Today we will learn: Nothing. It’s all review. We’ll review everything, and then read some sentences, followed by a story.
Materials you will need: All the letters in the alphabet. It’s not a bad idea to have multiple alphabets.
You can practice building three letter words here
You can practice reading three letter words here
The lesson: We’re going to review everything. The review should go pretty smoothly. It doesn’t mean your reader will be perfect, but they shouldn’t have too much difficulty. If they do you need to locate the difficulty, and go back to the lesson that focuses on that skill. Today we’re also putting everything together in the form of reading sentences and a short story. Your child has never read a sentence before let alone a story, so this could be tiring for them. So my suggestion is to make sure this doesn’t take more than an hour. You may want to break this down into two sessions if you think it’ll take more than 45 minutes. If the review doesn’t go smoothly today (sometimes they have off days), then do the sentences and the story tomorrow. Don’t rush it, just to finish at the arbitrary 15 day deadline.
Soooo, here we go. Review the 26 phonics sounds that we’ve been doing over the last two weeks. Do it anyway you want, but I’d suggest either doing it quickly, or doing it in a way where they are moving around.
Now let’s have them build some words. At this point they can make and read a lot of different words, because we’re going to do sentences today they don’t need to do all of them. If I were to time this out I’d have them spend about 5 minutes reviewing the letter sounds (no more than 10 and that’s only if they are moving around while doing it), then 10 minutes building words, 20 minutes tops. That means you want to pick between 15-30 words, depending on how fast your kid is. Speed does not matter right now. As long as they do 15 words without much of a problem that’s enough. You just want to make sure they can do the skill. You can do only the words we’ve done before, or feel free to make up your own. I recommend doing two rounds. The first round should put all words that end with the same word endings together, and the second round should have all the words mixed up. We want them to recognize word endings, but we still want them to recognize individual sounds.

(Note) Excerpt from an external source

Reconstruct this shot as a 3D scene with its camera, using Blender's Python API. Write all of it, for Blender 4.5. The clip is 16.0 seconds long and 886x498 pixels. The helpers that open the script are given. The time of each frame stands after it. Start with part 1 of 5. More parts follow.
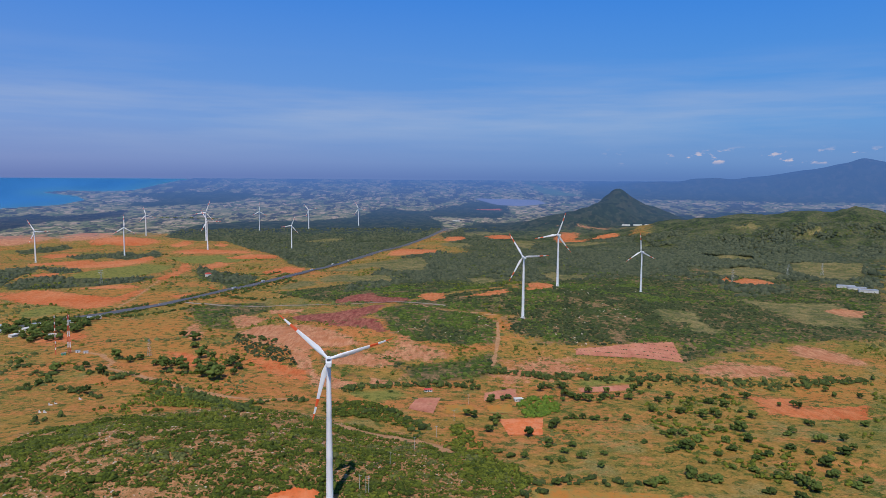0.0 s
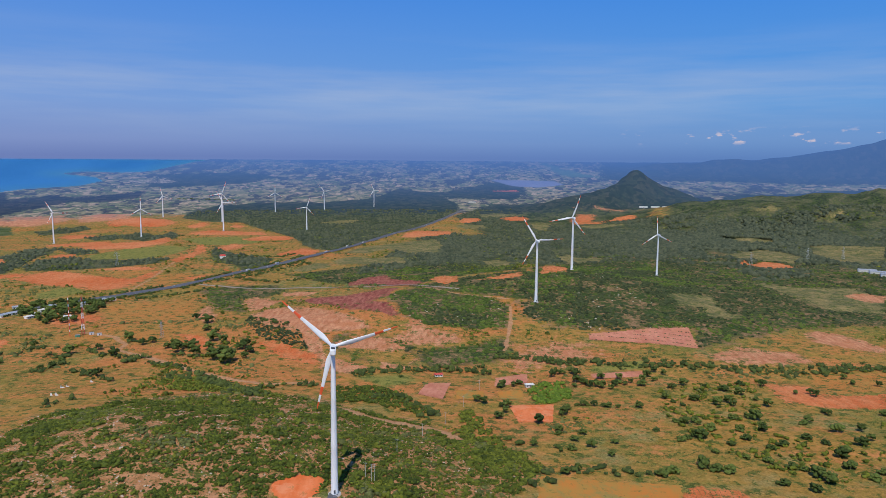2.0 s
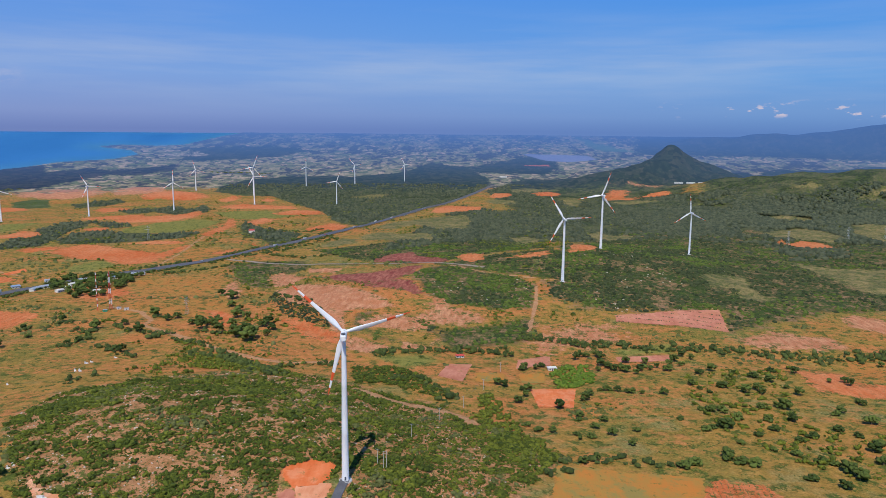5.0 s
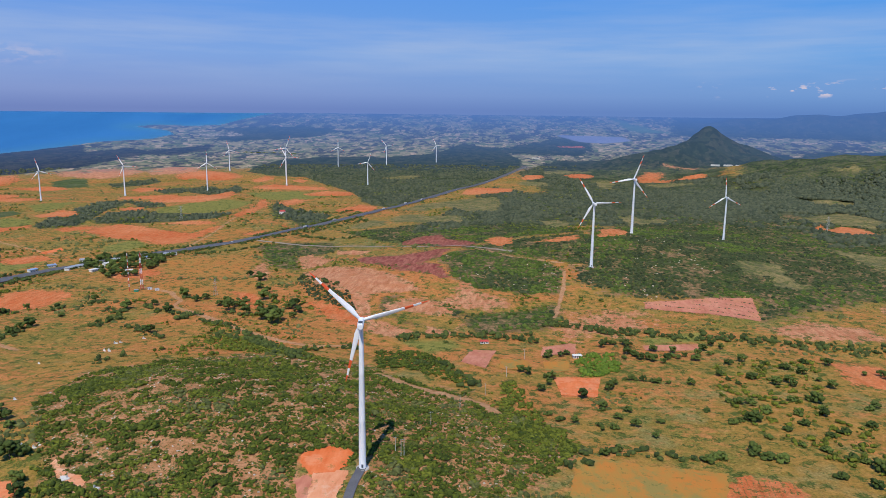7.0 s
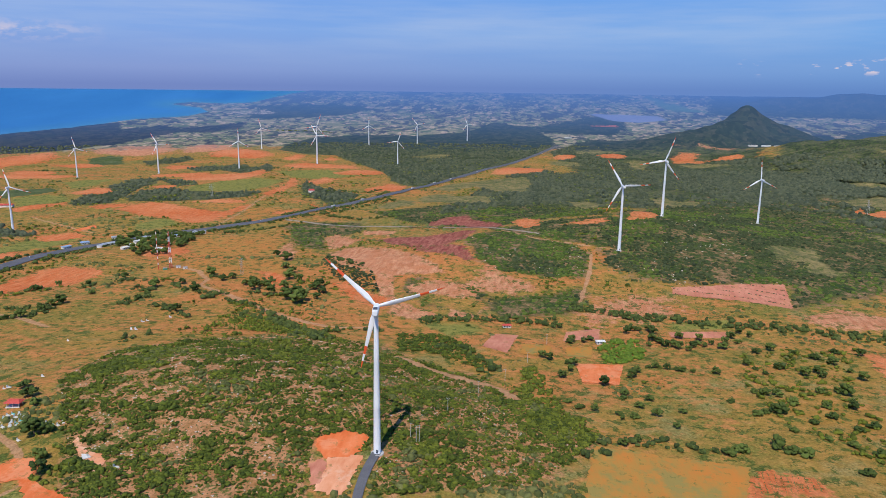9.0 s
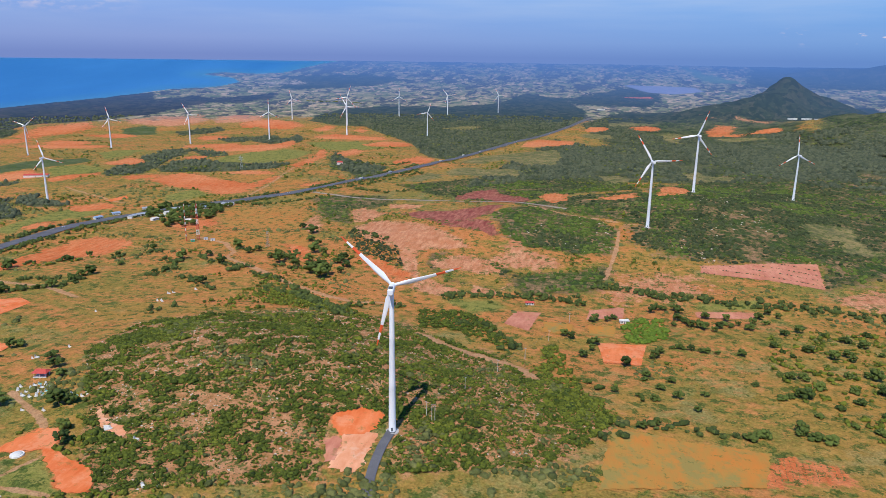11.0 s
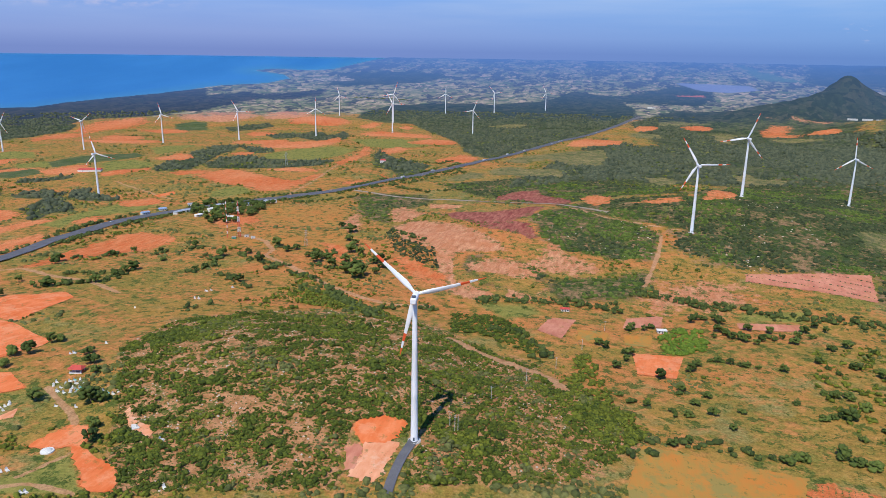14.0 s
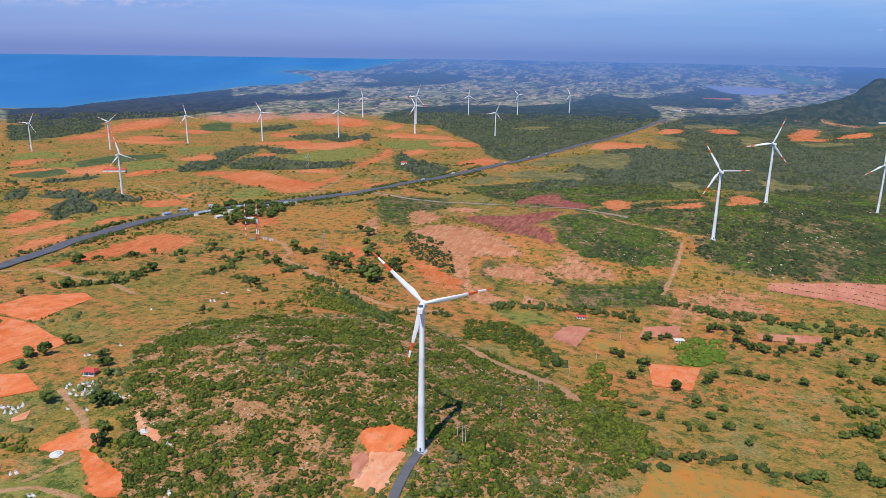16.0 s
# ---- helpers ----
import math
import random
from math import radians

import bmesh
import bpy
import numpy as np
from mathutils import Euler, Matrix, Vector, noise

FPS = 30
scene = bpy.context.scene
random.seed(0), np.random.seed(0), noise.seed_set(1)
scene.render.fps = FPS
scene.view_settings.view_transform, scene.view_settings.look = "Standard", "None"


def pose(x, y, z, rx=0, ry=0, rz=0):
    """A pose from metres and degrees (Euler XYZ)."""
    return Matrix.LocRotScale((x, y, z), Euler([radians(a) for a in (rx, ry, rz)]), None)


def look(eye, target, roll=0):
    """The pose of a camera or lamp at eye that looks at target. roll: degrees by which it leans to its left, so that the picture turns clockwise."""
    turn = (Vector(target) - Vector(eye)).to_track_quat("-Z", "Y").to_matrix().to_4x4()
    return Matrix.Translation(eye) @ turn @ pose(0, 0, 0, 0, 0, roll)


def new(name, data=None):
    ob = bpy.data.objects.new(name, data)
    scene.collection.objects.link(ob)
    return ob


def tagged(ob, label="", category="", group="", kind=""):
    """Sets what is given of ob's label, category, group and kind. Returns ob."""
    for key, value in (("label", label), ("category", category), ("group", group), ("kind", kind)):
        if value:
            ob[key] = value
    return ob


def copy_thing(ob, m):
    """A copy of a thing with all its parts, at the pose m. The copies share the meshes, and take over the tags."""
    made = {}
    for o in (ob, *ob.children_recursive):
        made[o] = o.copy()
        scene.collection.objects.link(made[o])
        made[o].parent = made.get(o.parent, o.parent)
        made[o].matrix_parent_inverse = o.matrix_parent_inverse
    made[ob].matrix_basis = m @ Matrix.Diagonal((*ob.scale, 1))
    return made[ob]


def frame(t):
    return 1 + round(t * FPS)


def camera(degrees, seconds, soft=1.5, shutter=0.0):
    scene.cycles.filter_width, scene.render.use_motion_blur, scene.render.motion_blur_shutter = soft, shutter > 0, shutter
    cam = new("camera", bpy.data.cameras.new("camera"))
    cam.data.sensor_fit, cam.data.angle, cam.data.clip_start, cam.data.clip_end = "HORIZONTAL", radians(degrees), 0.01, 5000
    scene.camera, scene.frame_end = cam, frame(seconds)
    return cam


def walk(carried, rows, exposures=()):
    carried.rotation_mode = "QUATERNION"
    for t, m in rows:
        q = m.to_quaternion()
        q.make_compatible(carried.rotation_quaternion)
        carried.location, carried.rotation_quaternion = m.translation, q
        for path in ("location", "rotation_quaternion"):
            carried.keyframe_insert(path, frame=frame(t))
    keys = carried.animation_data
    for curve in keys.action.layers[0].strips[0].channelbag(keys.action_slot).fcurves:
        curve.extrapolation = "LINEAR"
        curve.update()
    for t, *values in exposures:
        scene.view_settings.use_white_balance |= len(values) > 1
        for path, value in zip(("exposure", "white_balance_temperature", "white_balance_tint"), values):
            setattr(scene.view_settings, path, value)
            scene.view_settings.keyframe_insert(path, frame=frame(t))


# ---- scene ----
# camera
cam = camera(63.85, 16.0, soft=0.75)
PATH = [
    (0, (0.13, 0.02, 192.25), (0.132, 99.513, 182.191), 0.46),
    (0.5, (0.77, 2.51, 192.94), (0.254, 101.927, 182.151), 0.48),
    (1, (2.38, 4.18, 193.42), (1.284, 103.523, 181.992), 0.51),
    (1.5, (4.45, 6.26, 193.96), (2.717, 105.514, 181.925), 0.48),
    (2, (5.93, 9.03, 194.40), (3.602, 108.187, 181.668), 0.46),
    (2.5, (7.51, 11.35, 194.87), (4.571, 110.412, 181.507), 0.48),
    (3, (9.14, 13.67, 195.37), (5.588, 112.631, 181.402), 0.51),
    (3.5, (10.54, 16.01, 195.96), (6.427, 114.863, 181.399), 0.53),
    (4, (12.08, 18.66, 196.83), (7.258, 117.384, 181.666), 0.54),
    (6.5, (20.50, 28.71, 200.85), (10.242, 126.453, 182.392), 0.63),
    (7, (22.23, 30.57, 201.67), (10.925, 128.065, 182.507), 0.65),
    (7.5, (24.42, 32.33, 202.55), (11.989, 129.531, 182.610), 0.67),
    (8, (26.17, 34.11, 203.39), (12.678, 131.005, 182.692), 0.67),
    (8.5, (27.95, 35.79, 204.38), (13.415, 132.390, 182.998), 0.71),
    (9, (29.54, 37.57, 205.01), (13.965, 133.827, 182.828), 0.74),
    (11.5, (37.42, 46.35, 209.07), (16.804, 140.516, 182.454), 0.83),
    (12, (38.89, 48.27, 209.89), (17.234, 142.158, 183.136), 0.86),
    (12.5, (40.36, 49.86, 210.54), (17.668, 143.512, 183.821), 0.87),
    (13, (41.89, 51.60, 211.38), (18.078, 144.980, 184.676), 0.87),
    (13.5, (43.43, 53.02, 212.18), (18.531, 146.119, 185.481), 0.87),
    (14, (45.08, 54.80, 213.14), (19.208, 147.631, 186.425), 0.90),
    (14.5, (46.74, 56.51, 214.13), (19.968, 149.081, 187.416), 0.91),
    (15, (48.15, 58.05, 214.79), (20.671, 150.431, 188.129), 0.92),
    (15.5, (49.73, 59.96, 215.55), (21.437, 152.091, 188.887), 0.94),
    (16, (51.31, 61.94, 216.42), (22.269, 153.843, 189.763), 0.97),
]
walk(cam, [(t, look(eye, target, roll)) for t, eye, target, roll in PATH], exposures=[(0, -0.03), (4, 0.06), (9, 0.2), (12.5, 0.33), (16, 0.33)])

from mathutils.geometry import delaunay_2d_cdt

# ---- world, sun ----
SUN_AZ, SUN_EL = 186.5, 57.0  # azimuth clockwise from +y, degrees
world = bpy.data.worlds.new("sky")
scene.world = world
world.use_nodes = True
wt = world.node_tree
wt.nodes.clear()


def wnode(kind, **kw):
    n = wt.nodes.new(kind)
    for k, v in kw.items():
        n.inputs[k].default_value = v
    return n


sky = wt.nodes.new("ShaderNodeTexSky")
sky.sky_type = "NISHITA"
sky.sun_disc = False
sky.sun_elevation, sky.sun_rotation = radians(SUN_EL), radians(SUN_AZ)
sky.altitude, sky.air_density, sky.dust_density, sky.ozone_density = 200, 1.0, 0.6, 4.0
coord = wt.nodes.new("ShaderNodeTexCoord")
sep = wt.nodes.new("ShaderNodeSeparateXYZ")
wt.links.new(coord.outputs["Generated"], sep.inputs[0])
# a band of thick blue air low over the land and sea
band = wt.nodes.new("ShaderNodeValToRGB")
band.color_ramp.interpolation = "EASE"
els = band.color_ramp.elements
els[0].position, els[0].color = 0.0, (0.30, 0.44, 0.92, 1)
els[1].position, els[1].color = 0.42, (0.34, 0.86, 1.35, 1)
for p, c in ((0.03, (0.42, 0.56, 0.98, 1)), (0.09, (0.55, 0.74, 1.15, 1)), (0.2, (0.50, 0.86, 1.30, 1))):
    e = els.new(p)
    e.color = c
wt.links.new(sep.outputs["Z"], band.inputs[0])
tint = wt.nodes.new("ShaderNodeMix")
tint.data_type, tint.blend_type = "RGBA", "MULTIPLY"
tint.inputs[0].default_value = 1.0
wt.links.new(sky.outputs[0], tint.inputs[6])
wt.links.new(band.outputs[0], tint.inputs[7])
# the low sky: hazy lavender at the horizon, pale above it, deep blue higher up
low = wt.nodes.new("ShaderNodeValToRGB")
le = low.color_ramp.elements
le[0].position, le[0].color = 0.0, (1.15, 2.15, 4.9, 1)
le[1].position, le[1].color = 0.45, (0.5, 2.0, 6.6, 1)
for p, c in ((0.02, (1.55, 2.8, 5.7, 1)), (0.07, (1.5, 3.3, 6.7, 1)), (0.13, (1.0, 2.95, 7.0, 1)), (0.24, (0.45, 2.3, 7.2, 1))):
    q = le.new(p)
    q.color = c
wt.links.new(sep.outputs["Z"], low.inputs[0])
lowf = wnode("ShaderNodeMapRange", **{"From Min": 0.25, "From Max": 0.6, "To Min": 0.9, "To Max": 0.0})
wt.links.new(sep.outputs["Z"], lowf.inputs[0])
blend = wt.nodes.new("ShaderNodeMix")
blend.data_type = "RGBA"
wt.links.new(lowf.outputs[0], blend.inputs[0])
wt.links.new(tint.outputs[2], blend.inputs[6])
side = wnode("ShaderNodeMapRange", **{"From Min": -0.5, "From Max": 0.35})
wt.links.new(sep.outputs["X"], side.inputs[0])
warm = wt.nodes.new("ShaderNodeMix")
warm.data_type = "RGBA"
warm.inputs[6].default_value, warm.inputs[7].default_value = (1.34, 1.02, 1.0, 1), (0.9, 1.0, 1.02, 1)
wt.links.new(side.outputs[0], warm.inputs[0])
hue = wt.nodes.new("ShaderNodeMix")
hue.data_type, hue.blend_type = "RGBA", "MULTIPLY"
hue.inputs[0].default_value = 1.0
wt.links.new(low.outputs[0], hue.inputs[6])
wt.links.new(warm.outputs[2], hue.inputs[7])
wt.links.new(hue.outputs[2], blend.inputs[7])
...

After that I recommend spending the next 10 minutes ( no more than 20) reading words. Again you’ll do 15-30 depending on speed (which is meaningless right now, we only care about skill). I recommend doing two rounds again. The first round will have words with the same word ending together. In the second everything should be mixed up, and you can add words to either round.
Now….you should take a break. Take 3-5 minutes to do something that doesn’t require any thought. This could be watching a video or singing a song. Something that your kid will enjoy that has nothing to do with reading.
After that, and assuming that the review has gone reasonably well, let’s read some short sentences.
You will want to write down or build the sentences ahead of time. You can also find them on this website here (they even have nice pictures). Just ask your reader to read the sentences. If they struggle with something help them sound it out, don’t just give them the answer. You can use the same techniques we’ve been using for the past two weeks. What’s this word? what sound does it start with? what sound does this letter make?
Now that you’ve done that gauge where your child is. If that was a struggle, call it a day and do it again tomorrow. If they’re ready for a little more I have a story for them. In fact, it’s the reason we learned those sight words. You can find it here.
After you’ve read the sentences and the story, you’re done! You’ve made it through the 15 days and by now your child is well on their way to reading. I’m currently writing the next series which will take them through word endings. What should you do in the meantime? Practice. You can take this day and just keep practicing making three letter words, and reading three letter words, and reading sentences. We’ll write some more stories for this level too, so they can also practice with that.
I hope you enjoyed this, and I hope your child has learned a lot. Take the next two weeks to practice making three letter words or cvc (consonant vowel consonant) words. It doesn’t have to be as intense, but you don’t want them to forget anything. See you for the next series, which will focus on word endings and cvc words.